Faithful readers know that in recent months yours truly has been troubled by a frustration with the modern nature of time itself. That’s putting it pretentiously, but sometimes one has to reach above the routine to express the sense of a change, and for the moment, it’s the best I can do.
But you might give me a look and suggest that maybe that’s just me.
I don’t think so.
For one, I’m not alone in this conviction; in fact, I’m considerably behind the times.
A couple of months ago I linked to a notable essay by Richard Ford in which he called the pace of life in l998 "morally dangerous" and declared:
Yes, you can say these are just insignificant annoyances and I’m peevish, and the velocity of life and change has increased — that ideas like dollars must flow freely, that the more exchange we have with the unknown the less we fear it, and that life feels full — just the way we always hoped it would. But in an ominous way, these interruptions represent a turf battle over who’s going to say what I have on my mind at any present moment — now, in other words. And this battle seems to contain moral consequence lasting far beyond the moment or the individual interruption. Indeed, at the heart of the contest is an axiological paradox whereby the higher valuation placed on my immediate attention by others — vendors, let’s call them — is accompanied by or perhaps even causes a lower valuation to be placed on it by me, who’s after all losing these moments and having to reconcile their loss. It’s as though I had nows to burn. Except I don’t.

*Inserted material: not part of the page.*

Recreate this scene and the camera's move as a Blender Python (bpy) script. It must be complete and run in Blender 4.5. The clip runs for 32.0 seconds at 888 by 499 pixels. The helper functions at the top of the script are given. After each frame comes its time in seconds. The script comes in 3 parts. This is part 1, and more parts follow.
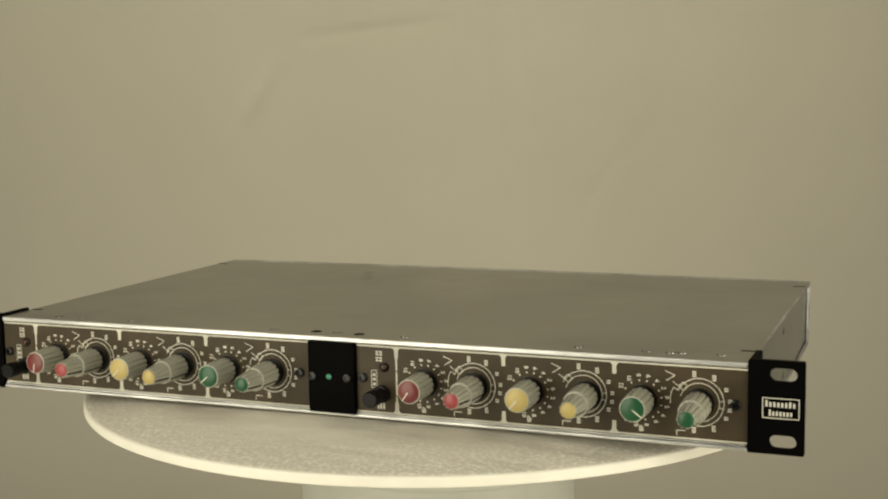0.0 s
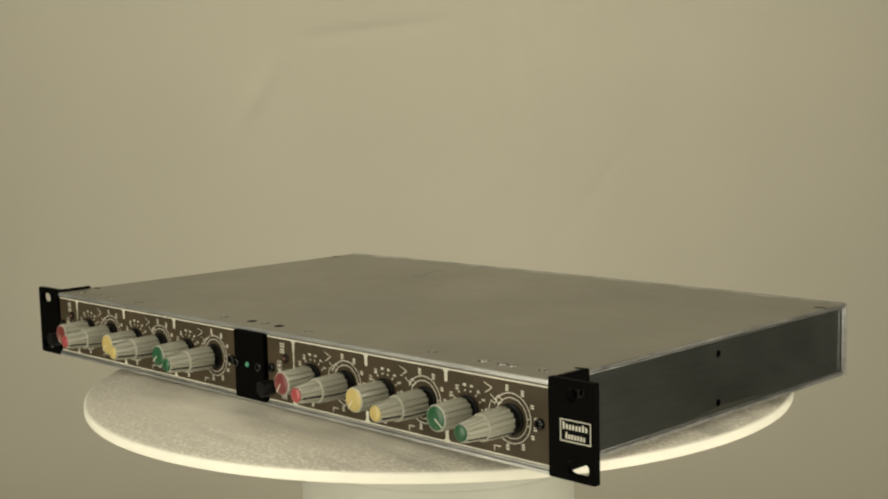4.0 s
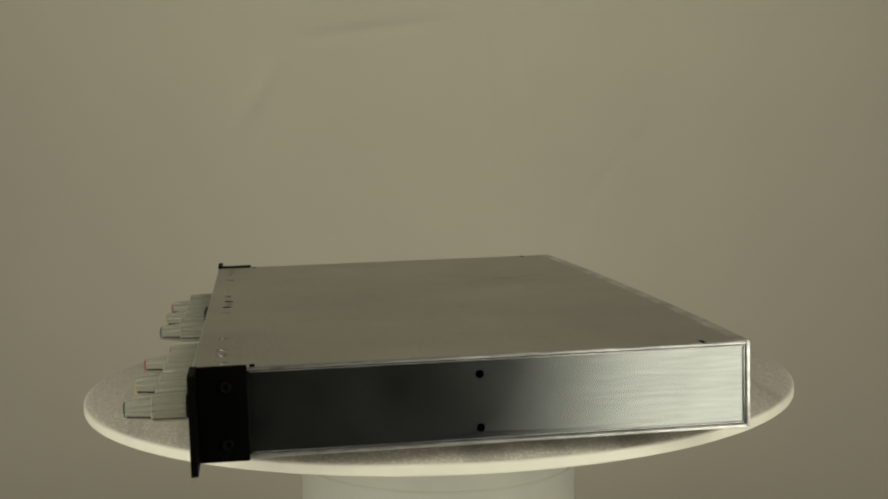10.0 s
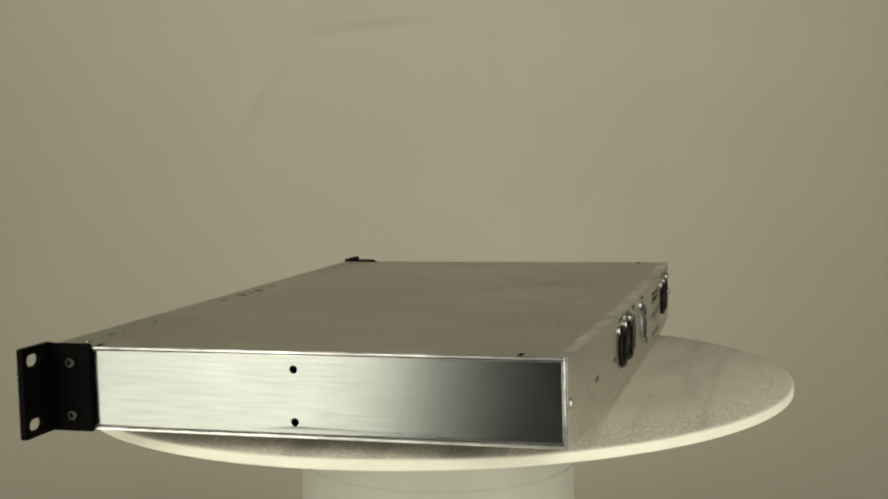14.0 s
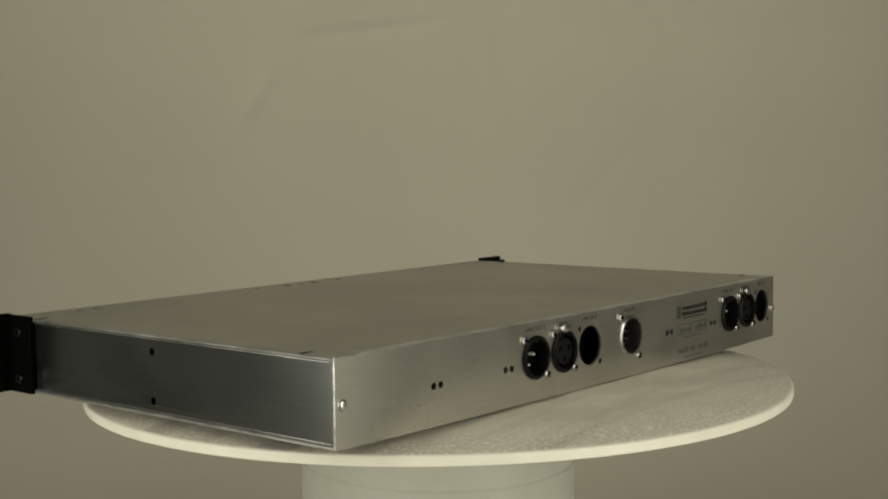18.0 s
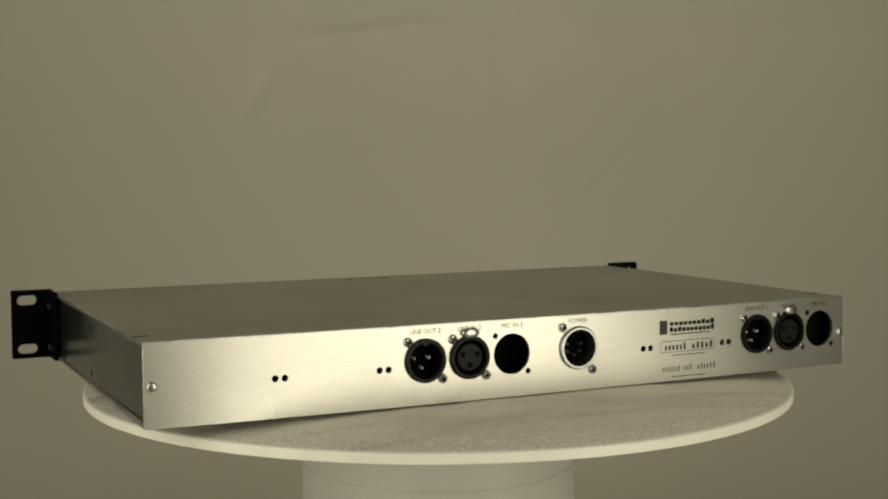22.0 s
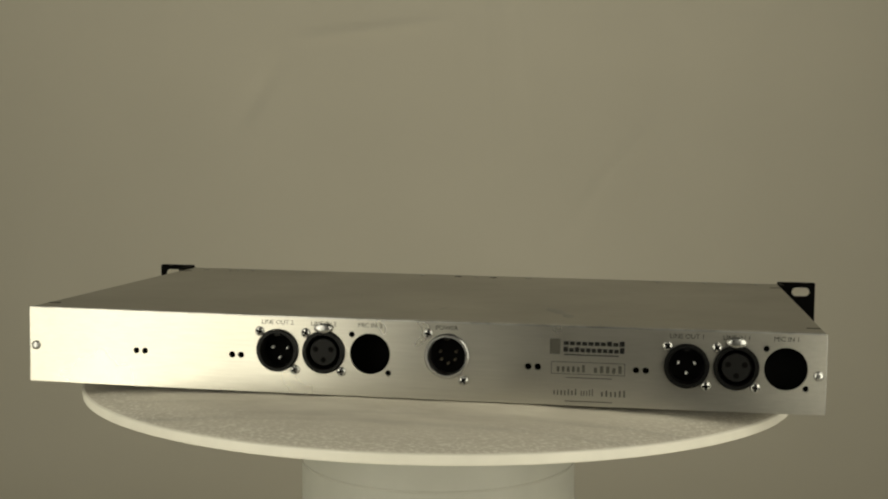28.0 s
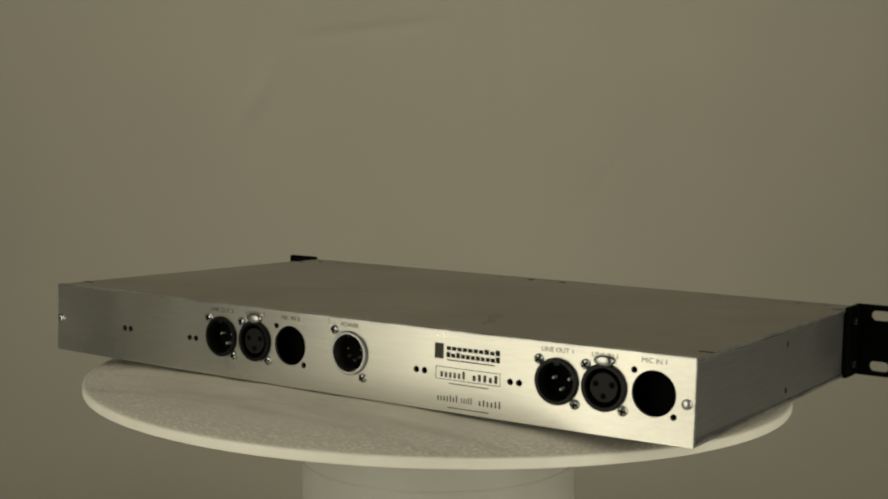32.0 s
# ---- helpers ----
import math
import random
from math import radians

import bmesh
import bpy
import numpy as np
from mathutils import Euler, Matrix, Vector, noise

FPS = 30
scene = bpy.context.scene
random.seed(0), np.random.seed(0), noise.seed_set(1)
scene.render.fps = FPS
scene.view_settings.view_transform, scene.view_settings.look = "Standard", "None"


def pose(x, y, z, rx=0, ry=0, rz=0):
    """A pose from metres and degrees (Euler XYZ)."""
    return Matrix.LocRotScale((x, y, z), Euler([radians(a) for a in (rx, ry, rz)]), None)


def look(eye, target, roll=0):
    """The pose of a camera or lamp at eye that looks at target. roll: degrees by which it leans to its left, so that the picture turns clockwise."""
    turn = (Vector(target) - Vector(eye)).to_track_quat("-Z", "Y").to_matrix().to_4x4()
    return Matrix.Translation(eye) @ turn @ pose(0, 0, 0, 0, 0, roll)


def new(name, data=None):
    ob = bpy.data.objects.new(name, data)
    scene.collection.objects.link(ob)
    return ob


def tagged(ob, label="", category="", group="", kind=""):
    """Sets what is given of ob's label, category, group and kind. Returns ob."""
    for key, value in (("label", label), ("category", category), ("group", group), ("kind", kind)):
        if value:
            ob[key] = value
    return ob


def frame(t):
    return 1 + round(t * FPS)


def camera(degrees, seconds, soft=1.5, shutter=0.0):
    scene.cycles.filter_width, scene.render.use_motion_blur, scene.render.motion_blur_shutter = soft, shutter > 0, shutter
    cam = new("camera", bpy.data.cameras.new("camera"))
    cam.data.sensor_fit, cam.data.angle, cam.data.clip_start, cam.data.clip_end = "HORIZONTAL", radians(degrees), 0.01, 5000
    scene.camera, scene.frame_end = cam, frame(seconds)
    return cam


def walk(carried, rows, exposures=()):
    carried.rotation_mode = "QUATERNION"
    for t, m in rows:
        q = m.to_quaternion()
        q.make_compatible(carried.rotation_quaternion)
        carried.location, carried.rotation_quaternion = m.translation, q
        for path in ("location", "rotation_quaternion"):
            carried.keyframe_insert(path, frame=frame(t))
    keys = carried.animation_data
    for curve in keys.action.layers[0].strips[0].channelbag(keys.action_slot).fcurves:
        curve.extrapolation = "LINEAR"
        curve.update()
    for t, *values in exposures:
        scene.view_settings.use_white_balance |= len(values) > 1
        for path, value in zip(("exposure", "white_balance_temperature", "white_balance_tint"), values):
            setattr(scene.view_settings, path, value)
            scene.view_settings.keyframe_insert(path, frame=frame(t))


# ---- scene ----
cam = camera(38.22, 32.0, soft=2.1)
EYE = pose(0, -0.79515, 0.15079, 90 - 5.732, 0, -0.241) @ pose(0, 0, 0, 0, 0, 0.0865)
EXPOSURES = [(0, -0.26, 6500, 10), (3, -0.21, 6480, 10), (6, -0.17, 6460, 10), (7, -0.34, 6450, 10), (8, -0.62, 6320, 10), (9, -0.8, 6200, 10), (10, -0.77, 6200, 10), (11, -0.5, 6200, 10), (13, -0.34, 6190, 10), (14, -0.42, 6190, 10), (14.5, -0.5, 6190, 10), (16.5, -1.08, 6180, 10), (17, -1.0, 6180, 10), (19, -0.52, 6250, 10), (20, -0.49, 6360, 10), (22, -0.97, 6450, 10), (24, -1.15, 6390, 10), (25, -1.15, 6380, 10), (28, -0.87, 6380, 10), (30, -0.99, 6370, 10), (32, -1.19, 6360, 10)]
walk(cam, [(0, EYE), (32, EYE)], EXPOSURES)

# ---- light: two softboxes beside the camera in a small studio ----
world = bpy.data.worlds.new("studio_dark")
world.use_nodes = True
world.node_tree.nodes["Background"].inputs[0].default_value = (0.9, 0.95, 1.0, 1)
world.node_tree.nodes["Background"].inputs[1].default_value = 0.01
scene.world = world


def softbox(inner, outer, z, high, strips):
    """A tall softbox between two points of the plan, in upright strips (start, end, watts) from its bright edge to its dim one."""
    inner, outer = Vector(inner), Vector(outer)
    along = outer - inner
    ahead = Vector((-along.y, along.x)) * (1 if along.x > 0 else -1)
    for u0, u1, watts in strips:
        lamp = bpy.data.lights.new("softbox", "AREA")
        lamp.shape, lamp.size, lamp.size_y, lamp.energy, lamp.color = "RECTANGLE", along.length * (u1 - u0), high, watts, WARM
        mid = inner + along * (u0 + u1) / 2
        new("softbox", lamp).matrix_world = look((*mid, z), (*(mid + ahead), z))


WARM = (1.0, 0.94, 0.72)
softbox((0.33, -0.76), (0.76, -0.42), 0.29, 1.06, ((-0.1, 0.03, 0.3), (0.03, 0.55, 4.7), (0.55, 0.88, 3.0), (0.88, 1.1, 0.65)))
softbox((-0.35, -0.76), (-0.77, -0.42), 0.29, 1.06, ((-0.1, 0.04, 0.25), (0.04, 0.52, 4.35), (0.52, 1, 3.75), (1, 1.14, 0.4)))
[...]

And other voices are making similar claims. In the mail yesterday comes the latest Granta, perhaps the best literary magazine in English.
Being more interested in timelessness than timeliness, they don’t have a big web presence, and allow few links to pieces, especially the great ones. And they always have one or two great ones per issue, sometimes more.
The best I’ve seen so far this issue is by a writer previously unknown to me named Andrew Brown, who is an author and a writer for "The Guardian."
It’s called "In the Clearing" and it’s about going to rural Sweden, where Brown grew up, to work on a book. He found a place as far away from "civilization" as he could that still had electric power. He sat at a desk and looked out at a grey, mostly featureless landscape speckled with birds.
He writes:
The rain returned next day. I worked. My senses refined. The less there seemed to be to see and hear, the more clearly I could apprehend what there was. At the table in the kitchen I kept typing, looking back to a past that seemed as grey and impenetrable as the clouds clamped over the valley. For days I seemed to be struggling through a bog in my work, measuring progress only in exhaustion. But at least I could attain exhaustion. It seemed to me, from where I sat with nothing to watch but the swallows, that trying to work as I normally do, with a telephone and an Internet connection, was like trying to think in a cloud of mosquitoes.